Tag Archives: david ira rottenberg

Interview With David Ira Rottenberg

Today Freelance-Zone is happy to be able to feature David Ira Rottenbergdavid23, a fellow writer and poet. Mr. Rottenberg is a graduate of Columbia University. He has had a novel, For Me and My Friends, published by Grove Press and co-authored three business books, The Rhythm of Business, Collaborative Communities and Everyone Is a Customer, published by Butterworth-Heinemann and Dearborn Press. He has written for publications such as Boston Magazine and the Boston Globe and his poems have appeared in poetry magazines throughout the United States. For Light Video and Television he wrote and produced educational documentaries. His latest book is Gwendolyn, the Graceful Pig, a children’s picture book. He lives in Boston, Massachusetts.

  1. How did you get started in writing?

I’ve always written. I once found an old report card from the fourth grade where the teacher said I liked to write stories to amuse my friends. But I got started writing professionally when I was a senior in college and started writing my first novel. I wanted to have a novel written before I graduated and had to face the real world. About two years after I graduated the book was actually published. It never sold many copies but it was exciting and it was how I got started writing.

What are some of the things you have done in your writing career thus far?

I’ve written business books with a business professor, written educational videos, written a children’s book, Gwendolyn, the Graceful Pig, and I’m now writing a teen novel called Outside the Edges.

 Were there any particularly satisfying experiences you have had as a writer?

One satisfying experience is that when I have an idea and it flows out quickly onto the page and I know, even though I’m writing, it’s coming out well. Another satisfying experience is when I’ve worked and worked on something and I read it over for the hundredth time and it finally reads just the way I want it to.

To you, what is the secret to being a good writer?

Editing. Going over and over something until it’s right.

What advice do you have to give new writers?

Read a lot and write a lot. Particularly read the kind of books you want to write. The kind of books you admire.

You write poetry as well—what inspires your work?

I might see something, usually some little thing or a phrase might suddenly pop into my head. Whatever it is, it’s a seed that I try to use to expand into something bigger. Something that can stand on its own as a whole. Some seeds work. Some seeds don’t. Sometimes I end up with a finished poem. Sometimes, no matter how long I work on it or keep on coming back to it, it never becomes anything good.

How is writing a novel different than other types of writing?

If you’re writing a book, remember that it’s a marathon, not a sprint. Set a pace that you know you can keep. If you can write three pages a day in three months you have 270 pages and the first draft of your novel. Don’t be overly critical while you’re writing the three pages. Just keep writing. Every day. There’s usually more that’s usable than you think and once you’ve got that first draft done, there’s plenty of time for rewriting.
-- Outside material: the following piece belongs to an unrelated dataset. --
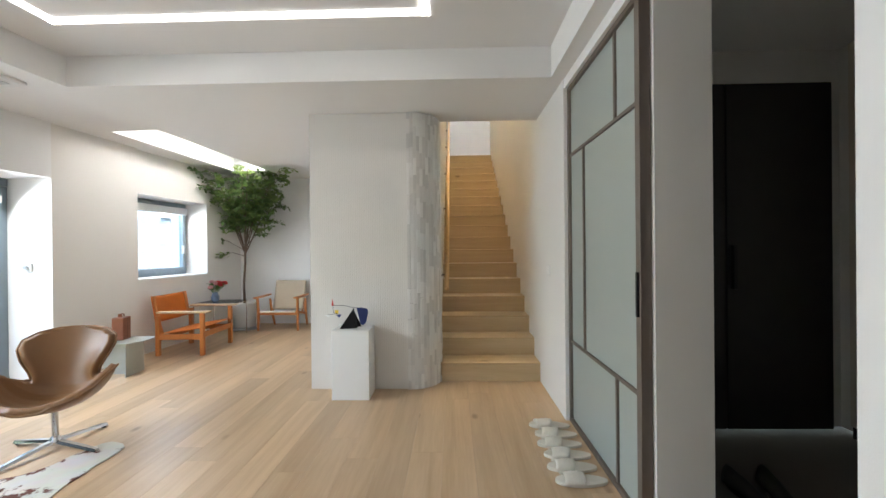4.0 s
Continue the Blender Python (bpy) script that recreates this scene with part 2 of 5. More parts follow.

What does your desk/workspace look like?

I’m usually messy everywhere but the little area where I write is fairly neat. Right around my computer is a small island of neatness. Everywhere else is not very neat.

What is your next project?

I’m working on a second children’s picture book which will be more adventures of Gwendolyn and Omar, the two main characters in the first book and I’m working on a teen novel. The entire book is done in the sense that the beginning, middle and end are all there but I’m still going over it and over it and over it and it keeps on getting better but it’s not where I want it to be yet.